— What to produce —
Return all lines with the word "part" in them.

◆ ◆ ◆ ◆ ◆ ◆ ◆

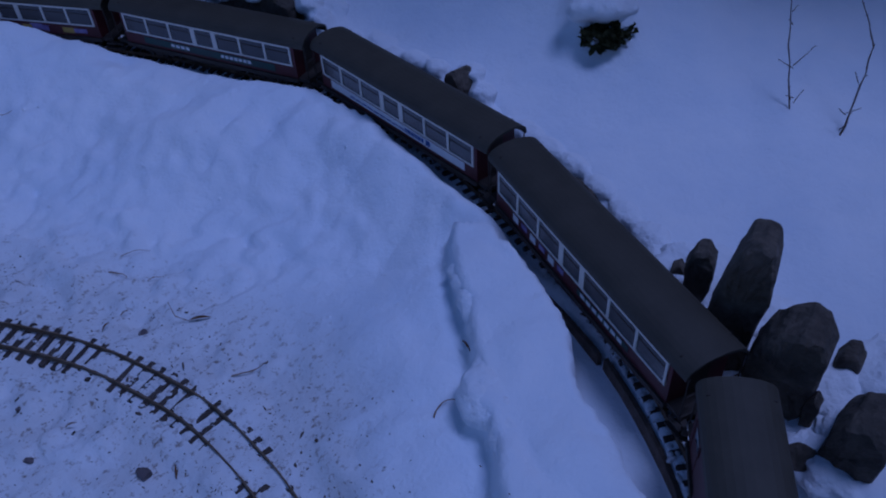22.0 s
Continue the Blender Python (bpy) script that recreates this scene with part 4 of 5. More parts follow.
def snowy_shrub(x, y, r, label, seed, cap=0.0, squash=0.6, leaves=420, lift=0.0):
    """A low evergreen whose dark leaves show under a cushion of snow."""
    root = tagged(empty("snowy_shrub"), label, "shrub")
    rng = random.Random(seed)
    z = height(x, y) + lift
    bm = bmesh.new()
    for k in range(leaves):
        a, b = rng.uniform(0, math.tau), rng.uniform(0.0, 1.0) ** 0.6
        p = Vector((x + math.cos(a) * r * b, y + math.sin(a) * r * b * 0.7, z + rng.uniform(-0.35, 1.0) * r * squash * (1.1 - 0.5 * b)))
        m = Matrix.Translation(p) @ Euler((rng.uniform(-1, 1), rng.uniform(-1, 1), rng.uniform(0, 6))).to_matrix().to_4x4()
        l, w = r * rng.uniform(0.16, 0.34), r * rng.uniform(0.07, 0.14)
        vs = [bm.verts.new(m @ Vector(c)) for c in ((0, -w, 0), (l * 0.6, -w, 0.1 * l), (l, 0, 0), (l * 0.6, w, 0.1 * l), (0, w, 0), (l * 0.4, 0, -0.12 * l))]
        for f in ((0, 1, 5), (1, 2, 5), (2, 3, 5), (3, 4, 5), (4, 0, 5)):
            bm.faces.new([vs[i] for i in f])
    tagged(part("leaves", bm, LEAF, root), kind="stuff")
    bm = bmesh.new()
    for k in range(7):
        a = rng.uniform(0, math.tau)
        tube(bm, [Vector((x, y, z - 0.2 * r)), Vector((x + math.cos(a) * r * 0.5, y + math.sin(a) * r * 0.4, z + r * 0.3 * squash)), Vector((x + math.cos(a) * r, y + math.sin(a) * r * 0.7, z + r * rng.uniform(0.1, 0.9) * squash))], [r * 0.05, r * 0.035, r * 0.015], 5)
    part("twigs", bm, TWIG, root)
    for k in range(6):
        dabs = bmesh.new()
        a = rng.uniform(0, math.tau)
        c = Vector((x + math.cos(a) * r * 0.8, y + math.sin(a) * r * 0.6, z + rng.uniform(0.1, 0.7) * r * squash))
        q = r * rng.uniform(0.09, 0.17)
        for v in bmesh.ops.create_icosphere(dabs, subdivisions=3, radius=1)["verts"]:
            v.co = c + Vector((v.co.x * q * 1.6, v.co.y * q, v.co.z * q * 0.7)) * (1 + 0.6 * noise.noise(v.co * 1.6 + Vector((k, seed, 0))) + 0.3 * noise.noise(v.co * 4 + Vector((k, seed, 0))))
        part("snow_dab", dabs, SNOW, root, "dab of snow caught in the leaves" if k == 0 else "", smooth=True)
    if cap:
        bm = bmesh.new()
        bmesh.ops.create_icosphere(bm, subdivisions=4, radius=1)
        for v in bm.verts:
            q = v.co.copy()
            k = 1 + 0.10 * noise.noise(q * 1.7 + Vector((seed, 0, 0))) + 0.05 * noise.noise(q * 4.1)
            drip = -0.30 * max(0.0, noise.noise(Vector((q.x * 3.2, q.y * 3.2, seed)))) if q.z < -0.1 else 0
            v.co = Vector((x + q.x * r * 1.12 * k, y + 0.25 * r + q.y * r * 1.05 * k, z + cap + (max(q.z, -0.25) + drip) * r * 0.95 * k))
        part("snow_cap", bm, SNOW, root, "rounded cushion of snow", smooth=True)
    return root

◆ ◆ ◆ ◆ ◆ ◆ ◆

— Written response —
Continue the Blender Python (bpy) script that recreates this scene with part 4 of 5. More parts follow.
    tagged(part("leaves", bm, LEAF, root), kind="stuff")
    part("twigs", bm, TWIG, root)
        part("snow_dab", dabs, SNOW, root, "dab of snow caught in the leaves" if k == 0 else "", smooth=True)
        part("snow_cap", bm, SNOW, root, "rounded cushion of snow", smooth=True)